The basic idea for a minimum-income guarantee was first put forward by Prof. Milton Friedman, who is the chief economic idea-man for — of all people — Barry Goldwater. Friedman called for a “negative income tax,” to be administered by the Internal Revenue Service, to take the place of all federally subsidized relief for the poor. Friedman must have been surprised, and possibly appalled, when his idea was seized upon, and enthusiastically elaborated, by liberal economists like Tobin.

Tobin gives this illustration of how the scheme might work: “The Internal Revenue Service pays the ‘taxpayer’ $400 per member of his family if the family has no income. This allowance is reduced by 33% cents for every dollar the family earns. . . . At an income of $1,200 per person the allowance becomes zero. . . . At some higher income . . . the present tax schedule applies.”

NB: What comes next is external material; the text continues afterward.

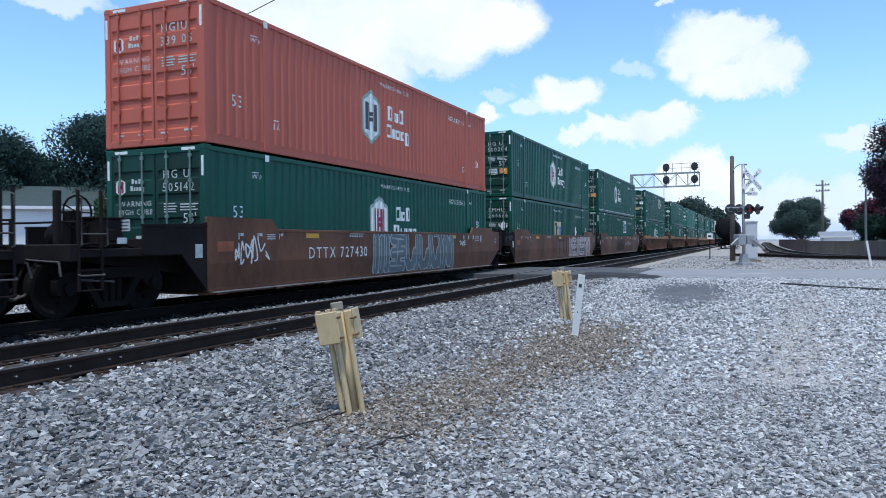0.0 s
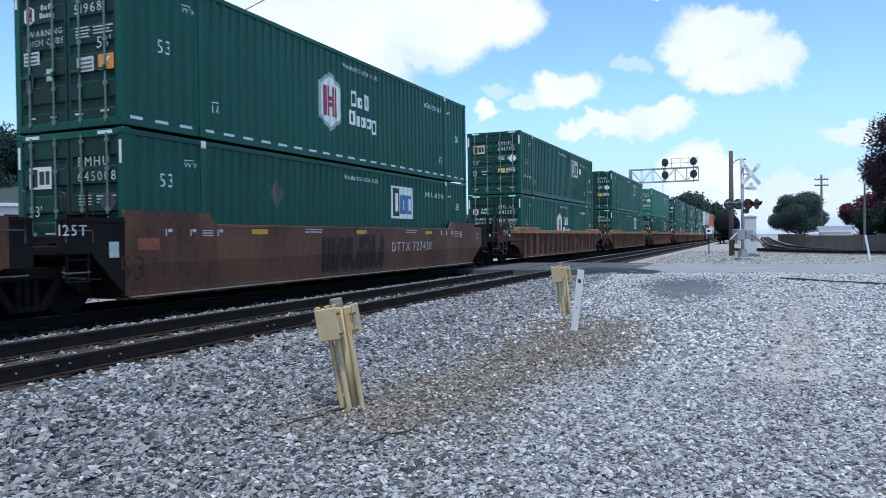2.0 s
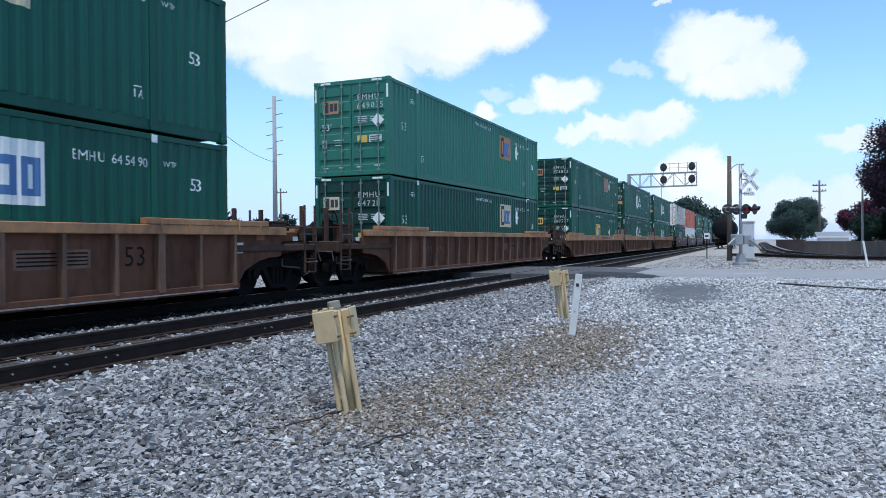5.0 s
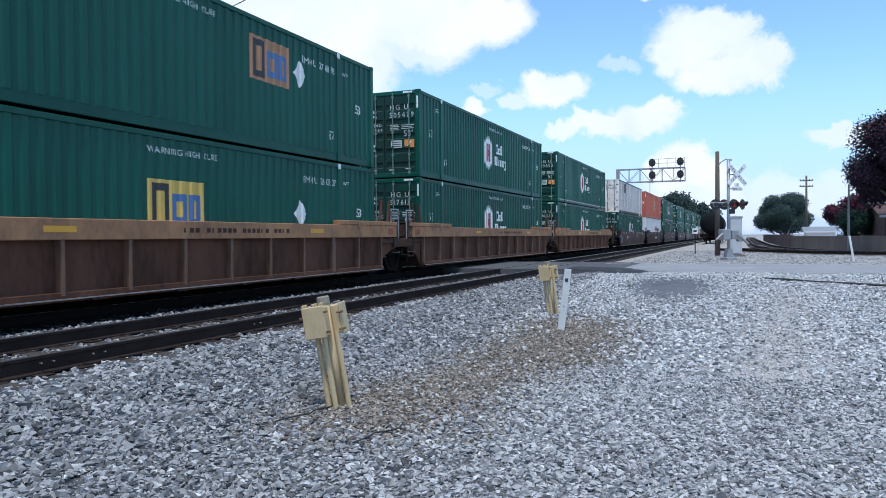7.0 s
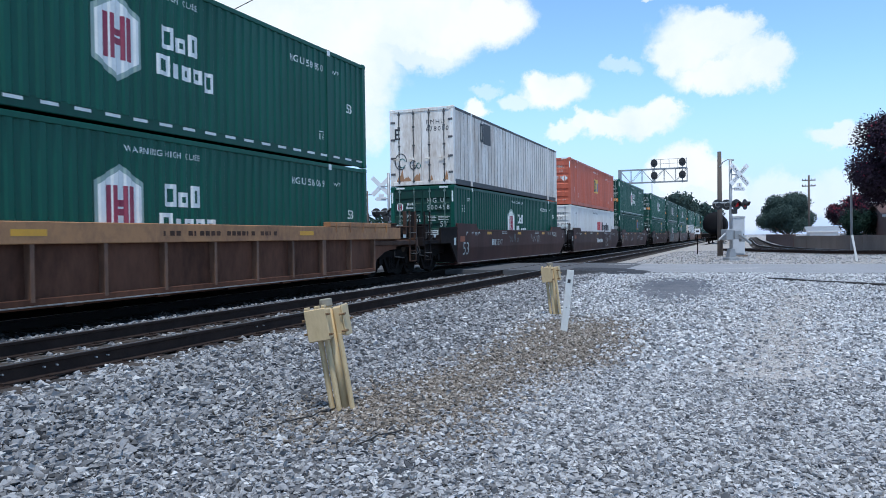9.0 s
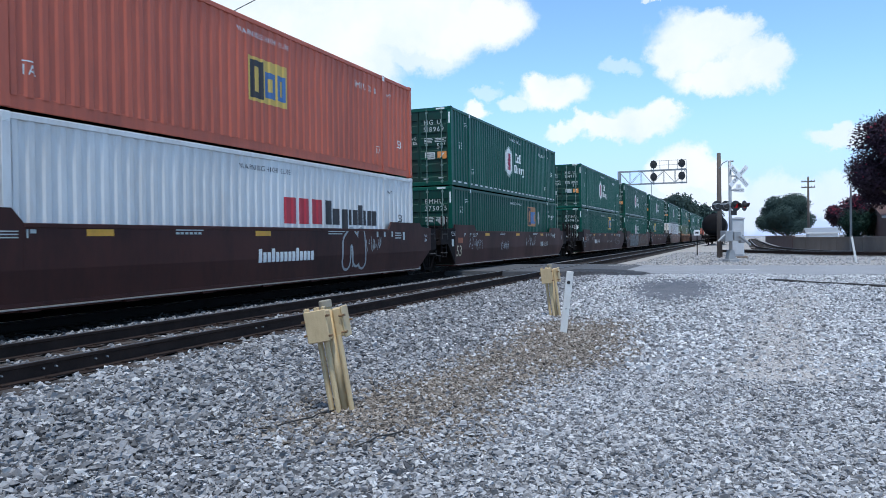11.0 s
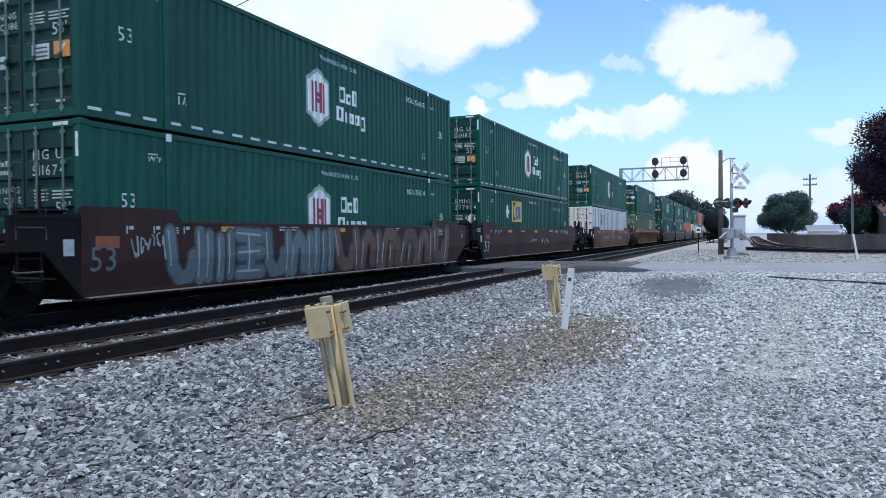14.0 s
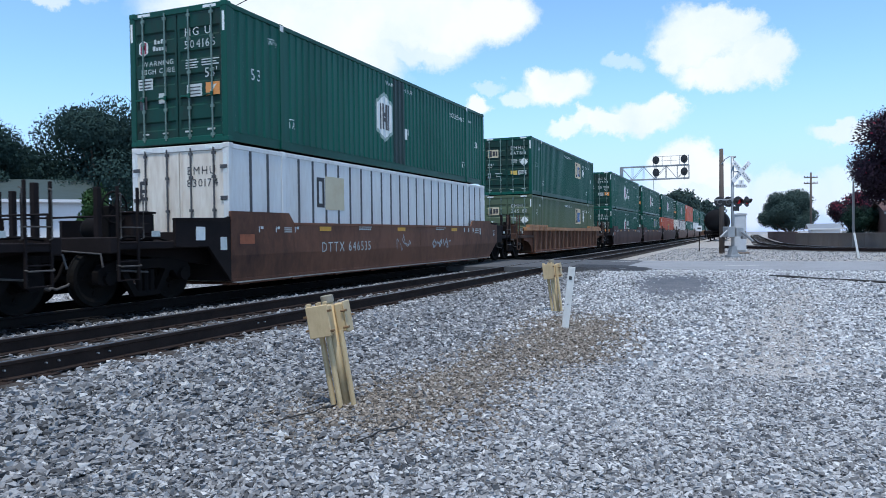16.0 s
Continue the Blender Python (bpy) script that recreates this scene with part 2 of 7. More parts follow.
M["car_end"] = material("dark brown end steel", (0.018, 0.013, 0.013), 0.8, dirt=(0.007, 0.007, 0.008), dirt_amount=0.7, coarse=1.5, spec=0.15)
# pale flange colour that paints in the sunlit line of its top
M["lit_edge"] = material("pale flange steel with painted glint", (0.36, 0.34, 0.32), 0.5, 0.4, dirt=(0.10, 0.07, 0.05), dirt_amount=0.7, coarse=1.2)
M["graf_grey"] = material("grey teal graffiti paint", (0.135, 0.175, 0.185), 0.5, dirt=(0.055, 0.060, 0.062), dirt_amount=0.8, coarse=1.0, fine=6)
M["cabinet_grey"] = material("pale grey cabinet paint", (0.52, 0.54, 0.57), 0.5, dirt=(0.3, 0.3, 0.31), dirt_amount=0.4, coarse=2)
M["cap_grey"] = material("weathered grey cap", (0.26, 0.24, 0.19), 0.7, dirt=(0.14, 0.12, 0.09), dirt_amount=0.5, coarse=6)
M["rod"] = material("pale galvanised rod", (0.18, 0.26, 0.23), 0.5, 0.2, dirt=(0.03, 0.07, 0.055), dirt_amount=0.6, coarse=3)
M["placard_faded"] = material("faded orange paint square", (0.34, 0.095, 0.035), 0.55, dirt=(0.06, 0.03, 0.02), dirt_amount=0.8, coarse=3)
M["mark_dim"] = material("dirty white lettering paint", (0.60, 0.64, 0.62), 0.6, dirt=(0.16, 0.20, 0.18), dirt_amount=0.7, coarse=2.5, fine=14)
M["wheel"] = material("dark wheel steel", (0.008, 0.008, 0.008), 0.85, 0.0, dirt=(0.022, 0.016, 0.013), dirt_amount=0.5, coarse=4, spec=0.1)
M["rust"] = material("rusty brown rail steel", (0.036, 0.024, 0.020), 0.8, dirt=(0.016, 0.012, 0.011), dirt_amount=0.8, coarse=3, fine=25, bump=0.3, spec=0.15)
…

Tobin, Sargent Shriver and others who have interested themselves in the idea point out that although the scheme would cost a lot of money it would save a lot of money too. Direct public assistance to the poor — federal, state and local — now amounts to about $5.5 billion, and the trend is sharply up. The minimum-income guarantee, in theory at least, would consign the present immensely complex system to the ash can. Virtually all economists, left, right and center, seem to agree that the ash can is where that system belongs.

It is a bad system for several reasons. First, there is the “man in the house” rule. The Aid for Dependent Children program is the biggest of the federally subsidized plans. Under the program, as administered in most areas, aid can be provided to a family only if there is no employable male in the household. The result, as Tobin points out, is that “too often a father can provide for his children only by leaving both them and their mother.” He calls this incentive to the disintegration of family life “a piece of collective insanity.”

Moreover, the “means test” tends totally to kill all initiative. The idea of the means test is that a family will get public assistance only to the extent that it cannot pay its own way. In practice, the result is that a poor man who earns $1,000 toward the support of his family doesn’t profit by a penny, since the $1,000 is subtracted from his relief checks. Under the “negative income tax” system, he would keep part of every dollar he earned.

The means tests and other complicated bureaucratic requirements of the present system tend to turn the social workers who administer the programs, willy-nilly, into part-time spies and policemen. In Negro ghettos, hatred for the administrators of the relief programs is almost universal.

There are, of course, plenty of objections to the whole idea of a universal floor under incomes, quite aside from the vast cost. A program with a price tag of $12 billion to $15 billion might crowd out the “structural” programs — preschool education, job training, slum clearance and the like — which are designed to help the poor escape from poverty. “You’d be treating the symptoms of the disease,” says one critic of the idea, “while letting the disease itself get worse and worse.”

Enthusiasts for a minimum-income guarantee counter that a good doctor treats the symptoms as well as the disease. But the deepest and most instinctive opposition to the idea derives from “the Puritan ethic.” By the standards of conventional morality, it is just plain wrong that a man — especially a bad man or lazy man — should be paid money which he had done nothing to earn by the sweat of his brow. This is why, even to many who like the idea, it seems highly unlikely that Lyndon Johnson will ever buy it.

Lyndon Johnson will certainly not buy the idea while the Vietnamese war continues. He is a cautious politician, and he may never buy it, even if the war ends. But Lyndon Johnson is also a man very conscious of his place in history, and the President who abolished poverty in the United States would certainly occupy a rather capacious niche in his country’s history.